Companies whose deals are reviewed by CFIUS without having made voluntary filings risk delays in completing them and uncertainty over their investment plans, lawyers say.
In the case of Fosun, to ensure CFIUS approval Ironshore agreed to sell Wright last month to former American International Group Inc (AIG.N) CEO Hank Greenberg’s Starr Companies, according to the sources.
In light of this divestment and other conversations it had with CFIUS, the company has reset the CFIUS review process by making another filing with the panel, and an outcome is expected in the coming weeks, one of the sources added.

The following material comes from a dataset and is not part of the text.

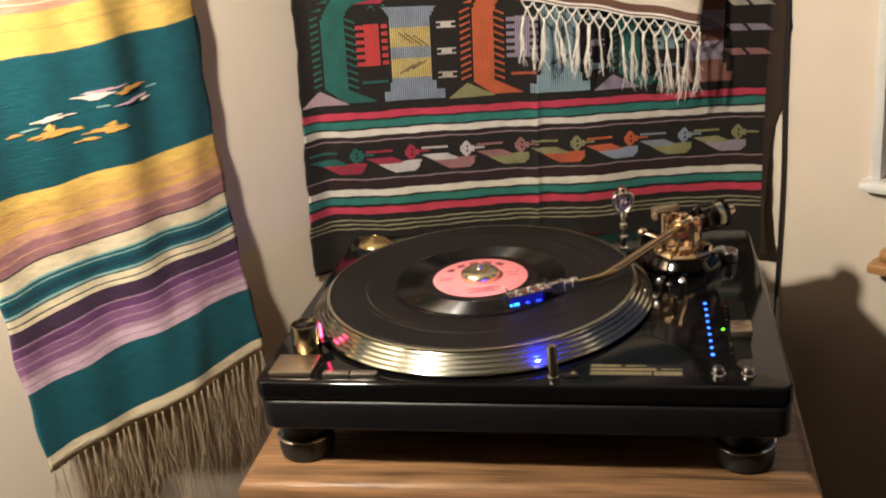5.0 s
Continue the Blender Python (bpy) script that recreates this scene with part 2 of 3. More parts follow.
def slab(x0, x1, y0, y1, z0, z1, r=0.012, bev=0.003):
    """A plate with rounded corners in plan and softened edges."""
    bm = bmesh.new()
    pts = []
    for cx, cy, a0 in ((x1 - r, y1 - r, 0), (x0 + r, y1 - r, 90), (x0 + r, y0 + r, 180), (x1 - r, y0 + r, 270)):
        for k in range(7):
            a = radians(a0 + k * 15)
            pts.append((cx + r * math.cos(a), cy + r * math.sin(a)))
    vs = [bm.verts.new((x, y, z0)) for x, y in pts]
    f = bm.faces.new(vs)
    ext = bmesh.ops.extrude_face_region(bm, geom=[f])
    for v in ext["geom"]:
        if isinstance(v, bmesh.types.BMVert):
            v.co.z = z1
    if bev:
        es = [e for e in bm.edges if abs(e.verts[0].co.z - e.verts[1].co.z) < 1e-6]
        bmesh.ops.bevel(bm, geom=es, offset=bev, segments=3, affect="EDGES", profile=0.5)
    return bm


def tapered(bm):
    """The cabinet narrows a little towards its back."""
    for v in bm.verts:
        v.co.x -= 0.0115 * (v.co.x / 0.457) * (v.co.y / 0.353)
    return bm


part("base", tapered(slab(0.001, 0.4565, 0.001, 0.352, 0.057, 0.0862, 0.014, 0.004)), M_BASE, tt, "satin black moulded base", bevel_angle=50)
part("seam", tapered(slab(0.004, 0.449, 0.004, 0.349, 0.0855, 0.0885, 0.012, 0)), M_RUBBER, tt, "recessed seam", smooth=False)
part("deck", tapered(slab(0, 0.457, 0, 0.353, 0.088, DECK, 0.010, 0.003)), M_BLACK, tt, "mirror-black lacquered top plate", bevel_angle=50)

for fx, fy in ((0.025, 0.044), (0.421, 0.044), (0.030, 0.30), (0.421, 0.30)):
    ft = part("foot", lathe(bmesh.new(), [(0, 0.010), (0.0222, 0.010), (0.0250, 0.0125), (0.0260, 0.019), (0.0252, 0.029), (0.0250, 0.0325), (0.021, 0.033), (0.021, 0.0575), (0, 0.0575)], 40, pose(fx, fy, 0)), M_RUBBER, tt, "black insulating foot")
    part("foot_ring", lathe(bmesh.new(), [(0.0253, 0.0296), (0.0264, 0.0302), (0.0264, 0.0312), (0.0253, 0.0320)], 40, pose(fx, fy, 0), True), M_CHROME, ft, "thin metal ring")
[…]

In the interim, Fosun has been exploring selling Ironshore outright as an alternative to an IPO, according to the sources.
HELL OR HIGH WATER
Some companies resist filing for a CFIUS review voluntarily because they fear that addressing this issue during their tough merger negotiations will add an extra layer of complexity to the talks, and some times risk complicating them to the point that a deal is not reached.
This is because, once the possibility of a CFIUS review is foreseen in a merger contract, companies have to haggle over who assumes the financial risk under various scenarios.
Sellers try to push for “hell-or-high-water” provisions in contracts requiring the buyers to do whatever it takes in terms of divestitures and other measures to obtain CFIUS approval. Buyers resist this and seek to negotiate in advance what CFIUS remedies would be acceptable to them.
A case in point is Zhongwang USA LLC, which is backed by Chinese aluminum magnate Liu Zhongtian, and its $2.33 billion deal last month to acquire U.S. aluminum company Aleris Corp (ALSD.PK). Zhongwang USA agreed to “undertake best efforts to obtain CFIUS clearance as soon as practicable,” while also limiting any CFIUS-related divestitures it would be willing to accept to 5 percent of Aleris’ 2015 U.S. net sales, a regulatory filing shows.
The heightened scrutiny is also jacking up CFIUS-related breakup fees that buyers have to agree to in order to get a deal done, with sellers often asking these to be deposited in escrow accounts for more security. In the case of Zhongwang, it placed its $100 million breakup fee in an escrow account when it signed its deal with Aleris.
Taken together, CFIUS lawyers and other consultants are advising their clients to proactively file with the agency to get out in front of the scrutiny.
“Go to CFIUS before you close a transaction,” said Dinallo. “Our experience has been that, if there is no issue, CFIUS has been quick to respond.”